Jamie Heston, a veteran homeschooler, homeschool consultant, and a board member of the Homeschool Association of California, advises that you should be gentle with yourself, your child, your partner, and your coworkers. "We are in an unprecedented situation and everyone is under stress," Jamie says. She also recommends designating some time to teach your children "real life" activities, like cooking, gardening, and sewing. "Ask your children what they’d like to learn," she says. "Self-directed learning is the best. What is your child passionate about? Learning doesn’t only happen with a book at a desk." And most importantly, always remember to be flexible: "It’s going to be messy, and that’s OK, this is 'crisis schooling', not planned, thought-out homeschooling."
Shop the Story
We started a list of resources to turn to for academic inspiration, art lessons, a little culture, and a few distractions. Have another favorite?

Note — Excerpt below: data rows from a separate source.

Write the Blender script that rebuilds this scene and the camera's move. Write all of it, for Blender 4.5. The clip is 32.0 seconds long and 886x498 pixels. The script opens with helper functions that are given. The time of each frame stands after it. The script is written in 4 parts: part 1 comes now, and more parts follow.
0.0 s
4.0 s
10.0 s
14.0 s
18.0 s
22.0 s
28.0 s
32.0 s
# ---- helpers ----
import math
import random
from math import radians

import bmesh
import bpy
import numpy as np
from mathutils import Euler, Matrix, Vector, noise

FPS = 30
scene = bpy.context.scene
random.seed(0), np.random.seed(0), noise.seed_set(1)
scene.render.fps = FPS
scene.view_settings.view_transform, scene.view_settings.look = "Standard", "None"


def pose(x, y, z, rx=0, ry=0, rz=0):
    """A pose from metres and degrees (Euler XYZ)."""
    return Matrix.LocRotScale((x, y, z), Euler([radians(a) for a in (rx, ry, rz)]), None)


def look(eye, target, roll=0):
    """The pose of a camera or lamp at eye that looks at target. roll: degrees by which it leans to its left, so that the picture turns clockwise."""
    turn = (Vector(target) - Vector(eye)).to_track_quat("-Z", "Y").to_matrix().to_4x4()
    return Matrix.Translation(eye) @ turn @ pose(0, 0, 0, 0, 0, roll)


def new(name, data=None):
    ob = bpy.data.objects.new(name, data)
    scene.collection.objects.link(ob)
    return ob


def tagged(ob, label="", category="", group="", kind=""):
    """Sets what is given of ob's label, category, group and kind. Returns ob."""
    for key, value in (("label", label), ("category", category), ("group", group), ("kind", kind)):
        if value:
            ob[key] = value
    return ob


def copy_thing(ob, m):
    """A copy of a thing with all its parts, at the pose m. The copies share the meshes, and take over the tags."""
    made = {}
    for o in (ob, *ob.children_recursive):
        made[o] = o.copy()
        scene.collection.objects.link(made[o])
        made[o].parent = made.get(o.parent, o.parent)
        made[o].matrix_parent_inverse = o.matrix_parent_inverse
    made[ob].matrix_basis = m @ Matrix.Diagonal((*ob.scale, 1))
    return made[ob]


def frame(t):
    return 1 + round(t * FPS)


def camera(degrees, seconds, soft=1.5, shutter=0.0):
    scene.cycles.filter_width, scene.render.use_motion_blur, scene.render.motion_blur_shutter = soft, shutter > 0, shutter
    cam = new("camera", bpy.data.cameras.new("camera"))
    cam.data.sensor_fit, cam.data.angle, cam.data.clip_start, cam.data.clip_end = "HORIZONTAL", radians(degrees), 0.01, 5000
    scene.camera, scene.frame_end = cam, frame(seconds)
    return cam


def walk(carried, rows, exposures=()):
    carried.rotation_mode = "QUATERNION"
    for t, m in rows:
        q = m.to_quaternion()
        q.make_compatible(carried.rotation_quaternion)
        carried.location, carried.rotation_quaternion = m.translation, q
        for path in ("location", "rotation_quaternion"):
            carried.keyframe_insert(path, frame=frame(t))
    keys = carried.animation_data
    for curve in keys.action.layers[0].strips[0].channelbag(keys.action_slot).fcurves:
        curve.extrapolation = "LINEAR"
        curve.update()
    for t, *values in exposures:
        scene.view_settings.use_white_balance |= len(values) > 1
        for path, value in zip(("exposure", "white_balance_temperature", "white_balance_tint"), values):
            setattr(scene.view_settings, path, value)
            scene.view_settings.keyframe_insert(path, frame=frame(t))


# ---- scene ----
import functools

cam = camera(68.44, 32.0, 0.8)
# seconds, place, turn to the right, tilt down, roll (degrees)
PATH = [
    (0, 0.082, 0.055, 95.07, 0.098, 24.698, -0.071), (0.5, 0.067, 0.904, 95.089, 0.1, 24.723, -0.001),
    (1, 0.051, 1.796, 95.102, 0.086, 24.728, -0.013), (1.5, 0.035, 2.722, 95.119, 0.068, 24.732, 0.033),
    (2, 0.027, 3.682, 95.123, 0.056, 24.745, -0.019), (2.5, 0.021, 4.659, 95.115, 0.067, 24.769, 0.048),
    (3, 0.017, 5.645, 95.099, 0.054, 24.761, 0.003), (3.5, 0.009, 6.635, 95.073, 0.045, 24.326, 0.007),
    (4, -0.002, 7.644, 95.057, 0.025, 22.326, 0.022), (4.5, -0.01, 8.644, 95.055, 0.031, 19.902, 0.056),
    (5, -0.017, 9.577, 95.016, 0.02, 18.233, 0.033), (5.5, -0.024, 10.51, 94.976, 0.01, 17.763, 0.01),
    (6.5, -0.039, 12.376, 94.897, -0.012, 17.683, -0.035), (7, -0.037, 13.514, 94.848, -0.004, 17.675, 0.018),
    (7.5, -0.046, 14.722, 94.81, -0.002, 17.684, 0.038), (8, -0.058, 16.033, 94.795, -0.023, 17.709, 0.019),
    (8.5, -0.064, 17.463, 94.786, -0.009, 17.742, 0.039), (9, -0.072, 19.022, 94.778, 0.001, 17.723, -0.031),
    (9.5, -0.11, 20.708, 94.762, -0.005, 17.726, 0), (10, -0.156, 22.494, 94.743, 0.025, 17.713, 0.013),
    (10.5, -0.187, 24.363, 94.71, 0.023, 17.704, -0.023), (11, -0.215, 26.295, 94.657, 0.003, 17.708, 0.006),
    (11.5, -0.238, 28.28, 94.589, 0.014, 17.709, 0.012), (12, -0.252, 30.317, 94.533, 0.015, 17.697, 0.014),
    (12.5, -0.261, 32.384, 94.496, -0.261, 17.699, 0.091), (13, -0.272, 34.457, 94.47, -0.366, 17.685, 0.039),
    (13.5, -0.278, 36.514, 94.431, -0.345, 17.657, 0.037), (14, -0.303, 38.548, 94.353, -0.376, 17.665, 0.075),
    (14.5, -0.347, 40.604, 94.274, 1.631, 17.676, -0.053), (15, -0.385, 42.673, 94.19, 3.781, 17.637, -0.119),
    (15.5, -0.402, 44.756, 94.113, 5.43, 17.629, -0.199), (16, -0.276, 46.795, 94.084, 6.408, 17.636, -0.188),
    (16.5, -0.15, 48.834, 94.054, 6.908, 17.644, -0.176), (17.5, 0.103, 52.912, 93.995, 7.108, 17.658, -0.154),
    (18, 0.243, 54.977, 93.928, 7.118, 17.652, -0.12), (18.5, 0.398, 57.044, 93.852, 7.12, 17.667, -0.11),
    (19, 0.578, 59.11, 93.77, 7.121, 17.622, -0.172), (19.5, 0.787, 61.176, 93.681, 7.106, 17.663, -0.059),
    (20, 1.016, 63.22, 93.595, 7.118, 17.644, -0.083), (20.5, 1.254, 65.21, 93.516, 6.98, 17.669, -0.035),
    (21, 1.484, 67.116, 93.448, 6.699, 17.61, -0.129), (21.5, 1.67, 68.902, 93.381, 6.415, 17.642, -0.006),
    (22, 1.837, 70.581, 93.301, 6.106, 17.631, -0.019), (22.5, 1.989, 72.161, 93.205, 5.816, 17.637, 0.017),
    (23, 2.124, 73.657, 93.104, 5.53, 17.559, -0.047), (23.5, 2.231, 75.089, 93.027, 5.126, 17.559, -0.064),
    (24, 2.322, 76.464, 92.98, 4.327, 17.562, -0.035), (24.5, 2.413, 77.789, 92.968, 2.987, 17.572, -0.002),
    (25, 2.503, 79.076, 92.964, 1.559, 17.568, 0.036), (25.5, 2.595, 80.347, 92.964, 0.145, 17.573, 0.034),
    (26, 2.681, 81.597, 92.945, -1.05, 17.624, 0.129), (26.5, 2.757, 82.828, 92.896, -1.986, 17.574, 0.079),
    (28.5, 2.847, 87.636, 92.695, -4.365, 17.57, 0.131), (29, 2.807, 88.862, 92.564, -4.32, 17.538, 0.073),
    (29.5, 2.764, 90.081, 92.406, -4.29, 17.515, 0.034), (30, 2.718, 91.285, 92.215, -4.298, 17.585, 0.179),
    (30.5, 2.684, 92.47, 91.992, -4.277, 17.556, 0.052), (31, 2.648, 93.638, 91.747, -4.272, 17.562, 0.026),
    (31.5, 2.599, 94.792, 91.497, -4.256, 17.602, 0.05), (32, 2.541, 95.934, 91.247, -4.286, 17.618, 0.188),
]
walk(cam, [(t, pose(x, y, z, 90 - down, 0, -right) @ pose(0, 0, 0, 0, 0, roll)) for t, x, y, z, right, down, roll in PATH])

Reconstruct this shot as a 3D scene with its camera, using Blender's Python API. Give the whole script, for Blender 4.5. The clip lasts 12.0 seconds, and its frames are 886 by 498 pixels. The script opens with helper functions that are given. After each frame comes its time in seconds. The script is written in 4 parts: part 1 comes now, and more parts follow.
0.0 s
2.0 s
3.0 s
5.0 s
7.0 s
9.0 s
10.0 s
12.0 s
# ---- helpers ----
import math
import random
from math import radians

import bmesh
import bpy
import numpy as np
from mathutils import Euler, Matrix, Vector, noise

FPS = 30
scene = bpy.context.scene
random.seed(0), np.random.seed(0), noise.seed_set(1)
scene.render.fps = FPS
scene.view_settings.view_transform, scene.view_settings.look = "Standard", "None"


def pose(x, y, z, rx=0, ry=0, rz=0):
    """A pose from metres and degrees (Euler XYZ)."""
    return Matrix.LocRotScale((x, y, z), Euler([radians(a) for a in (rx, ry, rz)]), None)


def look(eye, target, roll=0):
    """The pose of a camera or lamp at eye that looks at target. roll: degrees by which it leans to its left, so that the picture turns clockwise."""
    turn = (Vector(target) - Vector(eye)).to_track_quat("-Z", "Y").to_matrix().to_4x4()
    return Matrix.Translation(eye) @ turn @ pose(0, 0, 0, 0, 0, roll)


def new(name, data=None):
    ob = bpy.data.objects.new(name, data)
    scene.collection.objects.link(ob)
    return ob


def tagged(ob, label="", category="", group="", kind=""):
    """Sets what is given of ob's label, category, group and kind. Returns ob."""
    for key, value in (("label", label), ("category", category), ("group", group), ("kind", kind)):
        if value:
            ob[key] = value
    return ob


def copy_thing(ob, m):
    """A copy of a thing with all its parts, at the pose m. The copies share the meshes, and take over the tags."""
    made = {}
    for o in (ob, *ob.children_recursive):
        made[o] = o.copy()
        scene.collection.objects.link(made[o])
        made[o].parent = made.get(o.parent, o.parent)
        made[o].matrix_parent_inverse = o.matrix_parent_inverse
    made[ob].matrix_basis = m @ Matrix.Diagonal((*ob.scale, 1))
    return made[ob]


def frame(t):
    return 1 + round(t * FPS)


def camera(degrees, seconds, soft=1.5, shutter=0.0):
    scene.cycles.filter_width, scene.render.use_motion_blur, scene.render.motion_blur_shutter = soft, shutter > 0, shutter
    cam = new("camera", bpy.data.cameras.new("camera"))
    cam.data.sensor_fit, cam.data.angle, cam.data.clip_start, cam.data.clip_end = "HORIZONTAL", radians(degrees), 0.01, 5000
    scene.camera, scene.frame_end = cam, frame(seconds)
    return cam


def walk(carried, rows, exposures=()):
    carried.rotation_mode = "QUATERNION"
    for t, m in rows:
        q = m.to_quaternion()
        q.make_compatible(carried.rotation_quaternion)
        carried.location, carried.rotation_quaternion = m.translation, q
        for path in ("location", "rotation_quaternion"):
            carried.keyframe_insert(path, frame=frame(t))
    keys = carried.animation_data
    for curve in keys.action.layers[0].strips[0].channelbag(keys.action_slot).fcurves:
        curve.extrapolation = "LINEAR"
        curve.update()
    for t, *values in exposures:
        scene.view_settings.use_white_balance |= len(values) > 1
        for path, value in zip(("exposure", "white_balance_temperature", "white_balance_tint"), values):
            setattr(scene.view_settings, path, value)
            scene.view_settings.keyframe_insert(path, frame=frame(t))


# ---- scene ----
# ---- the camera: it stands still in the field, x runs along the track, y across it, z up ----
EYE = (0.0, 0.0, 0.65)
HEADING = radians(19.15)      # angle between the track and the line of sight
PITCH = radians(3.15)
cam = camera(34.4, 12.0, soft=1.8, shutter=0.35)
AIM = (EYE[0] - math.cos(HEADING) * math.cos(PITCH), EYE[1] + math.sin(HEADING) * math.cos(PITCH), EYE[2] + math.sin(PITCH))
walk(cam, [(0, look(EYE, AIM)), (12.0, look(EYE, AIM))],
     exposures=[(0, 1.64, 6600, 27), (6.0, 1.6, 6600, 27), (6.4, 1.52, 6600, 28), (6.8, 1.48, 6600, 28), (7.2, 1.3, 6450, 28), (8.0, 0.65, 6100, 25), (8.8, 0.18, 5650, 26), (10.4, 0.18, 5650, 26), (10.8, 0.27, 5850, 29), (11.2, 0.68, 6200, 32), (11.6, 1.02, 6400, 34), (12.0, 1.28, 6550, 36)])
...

Add it in the comments below.
Online Art Lessons
Illustrator Wendy MacNaughton @wendymac teaches a 30-minute drawing lesson for all ages called "Drawing Together" on Instagram Live M-F at 10 am PST. It stays in her IG stories for 24 hours. She recently announced that she will be putting all the lessons on YouTube, so anyone, anywhere can watch anytime.
Illustrator and author Carson Ellis started a "Quarantine Art Club" that offers daily drawing prompts for all ages on her Instagram account @carsonellis
The Kennedy Center’s Artist-in-Residence, Mo Willems (author/illustrator of the Knuffle Bunny series) does a delightful daily drawing sessions M-F at 1 pm EST.
Cosmic Kids Yoga is also on YouTube and great for active screen time for younger children.
Storyline Online features professional actors reading popular picture books.
Time Magazine for kids is now free for the rest of the school year.
Podcasts and Audiobooks
Story Pirates is a podcast for kids that encourages creative writing.
Audible is offering a curated selection of titles for kids for free right now.
Brain Pop offers a bunch of educational activities with different topics such as science, social studies, and even engineering and tech.
The Math Learning Center has free printable math lessons for preschoolers through fifth graders.
NASA has a variety science activities for K-12.
Outschool provides live online classes on a breadth of subjects for children ages three to 18.
Storybird is a site that offers short story creation for all ages with engaging prompts.
Picture Prompts from the New York Times inspire writing via images.
Scholastic Books Story Starters are creative writing prompts for kids K-6.
Culture and Museums
Google Arts & Culture is rich with varied cultural content that includes everything from facts about dinosaurs, to a trip to the Louvre. The subject matter could easily spark an art or writing assignment, or even an age-appropriate research project.
The Frank Lloyd Wright Foundation has teamed up with Paradise Valley School District to create a K-12 curriculum. Each of its six activities, released weekly, will build up to a final art project inspired by Wright’s stained glass designs.
Nature and Animals
Natural Geographic Kids offers science, animals, and more cool stuff.
All About Birds from the Cornell Lab of Ornithology is where to go to work on your bird ID skills.